Ma la notte quasi insonne e l'incertezza sulle forze a disposizione, ci hanno fatto alla fine optare per un'altra via, che comunque ci ha fatto mettere 27 chilometri e 2.500 metri di dislivello (1.300 positivi) nelle gambe. A Forcella Valsorda abbiamo abbandonato la "retta via", costeggiando i laghi delle Buse Basse e i laghi di Rocco, scendendo da passo Val Cion fino a incrociare il Sentiero della Pace e perdere bruscamente quota fino a Socede di Sotto, da cui abbiamo proseguito a passo spedito fino al rifugio Refavaie, incrociando (orrore!) la strada asfaltata che sale da Caoria. Provvidenziale: lì abbiamo ricaricato le energie e siamo risaliti in quota, per lo più su una strada forestale, che ci ha portato fino a Forcella Valmaggiore e al meraviglioso bivacco Paolo e Nicola

Costruito in memoria di due ragazzi di Predazzo morti in montagna nel 1974 è stato ristrutturato di recente e ha una dozzina di materassi e anche una cucina. La compagnia per noi è stata ottima (un saluto agli amici vicentini che ci hanno offerto del Raboso, per il quale gli abbiamo perdonato le prolungate strimpellate davanti al fuoco), così come il sonno in vista dell'ultima tappa.

 

Giorno 4: dal bivacco Paolo e Nicola al passo Rolle

Si parte (traccia) all'alba verso la forcella di Cece e il paesaggio è, aggettivo abusato ma qui d'obbligo, lunare. Il percorso si fa impegnativo, con discese e risalite continue su terreni ghiaiosi e pietraie. Si apre spettacolare il panorama su val di Fiemme e val Venegia. Il Translagorai classico prosegue verso forcella del Valon e bivacco Aldo Moro, ma noi facciamo un'altra deviazione, che si rivelerà decisamente azzeccata.

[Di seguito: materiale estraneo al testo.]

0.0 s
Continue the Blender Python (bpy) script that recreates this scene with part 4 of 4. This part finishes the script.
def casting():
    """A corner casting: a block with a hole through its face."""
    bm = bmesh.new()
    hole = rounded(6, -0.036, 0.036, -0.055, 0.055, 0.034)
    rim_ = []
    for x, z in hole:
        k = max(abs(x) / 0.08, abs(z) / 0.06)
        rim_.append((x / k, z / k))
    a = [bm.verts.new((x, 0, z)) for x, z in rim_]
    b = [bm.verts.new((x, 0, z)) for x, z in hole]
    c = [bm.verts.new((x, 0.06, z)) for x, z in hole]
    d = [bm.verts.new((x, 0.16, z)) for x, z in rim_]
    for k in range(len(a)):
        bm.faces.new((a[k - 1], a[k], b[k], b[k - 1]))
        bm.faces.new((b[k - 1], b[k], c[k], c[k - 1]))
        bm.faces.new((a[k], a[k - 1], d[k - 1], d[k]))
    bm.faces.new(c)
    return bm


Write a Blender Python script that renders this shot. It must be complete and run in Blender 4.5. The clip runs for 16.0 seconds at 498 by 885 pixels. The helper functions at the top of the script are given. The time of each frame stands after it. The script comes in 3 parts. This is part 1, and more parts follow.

Dopo essere scesi per qualche centinaio di metri lungo il ghiaioso sentiero di Cece e di Miesnotta, prendiamo sulla sinistra il sorprendente sentiero Buse Malacarne. Un per nulla affollato sentiero in leggero falsopiano costellato di omini di pietra e piccoli laghetti che ci accompagna per alcune ore fino alla forcella Punta Ces, da cui ci si ricollega al Transolagorai. Si è ormai in vista dei laghetti di Colbricon, luogo clamoroso (ma spesso troppo affollato), da cui per un facile sentiero si arriva finalmente, in meno di un'oretta, all'agognato passo Rolle.

Ce l'abbiamo fatta: il  Transolagorai ora è tutto nei nostri zaini, nei nostri occhi e soprattutto nelle nostre gambe felicemente spossate. Il nostro non è stato per intero il percorso consigliato, o consigliabile, ma è stato qualcosa di spettacolare e unico. E il racconto racconta solo in minima parte quello che ci ha dato.

A me, per altro, ha dato anche la forza di un ultimissimo (lunghissimo) passo...

 

Giorno bonus: dal passo Rolle al parco delle Dolomiti Bellunesi

 

Dopo una cena e una notte ristoratrici al passo Rolle, per lo scrivente infatti c'era da affrontare un ultimo tratto del percorso intrapreso sette giorni prima

Una bella sfacchinata a dirla tutta, per la quale era stato pietosamente alleggerito lo zaino da un buon samaritano di passaggio al Rolle. E allora quindi: molto prima dell'alba ci si incammina per la strada asfaltata fino a malga Fosse di Sotto, dalla quale si prende il sentiero dei Finanzieri.

Mentre cominciano sopra la testa del viandante le prime risalite della funivia, ecco che si apre dopo circa tre ore dalla partenza lo spettacolo impareggiabile dell'altopiano delle pale di San Martino. Rifugio Pedrotti alla Rosetta, poi passo Pradidali e passo Fradusta (no, non fate come me che sono sceso verso il rifugio Pradidali, voi proseguite verso il passo Canali, mi raccomando!) e poi rifugio Treviso.

Da lì l'ultima fatica, forse la più dura di questi otto giorni: su per il sentiero impietoso che porta alla forcella delle Mughe: una continua salita fra, per l'appunto, le mughe, qualche roccetta su cui prestare attenzione nel finale della risalita e poi una discesa sulla quale prestare la massima attenzione arrivati (finalmente) sul versante veneto: siamo nel comune di Gosaldo e da qui raggiungiamo il bivacco Menegazzi. (R)accolto dal buon Denis, percorro gli ultimi dei 205 chilometri senza più sentire le gambe, ma in fondo nemmeno la fatica. Eccomi a Gosaldo, dal lato veneto della pale di San Martino, all'ombra della Croda Granda, all'estremità nordovest dell'Agordino e alle porte del parco delle Dolomiti Bellunesi. 

E, sarà vero che conta soprattutto il viaggio, ma a volte anche la meta non è male.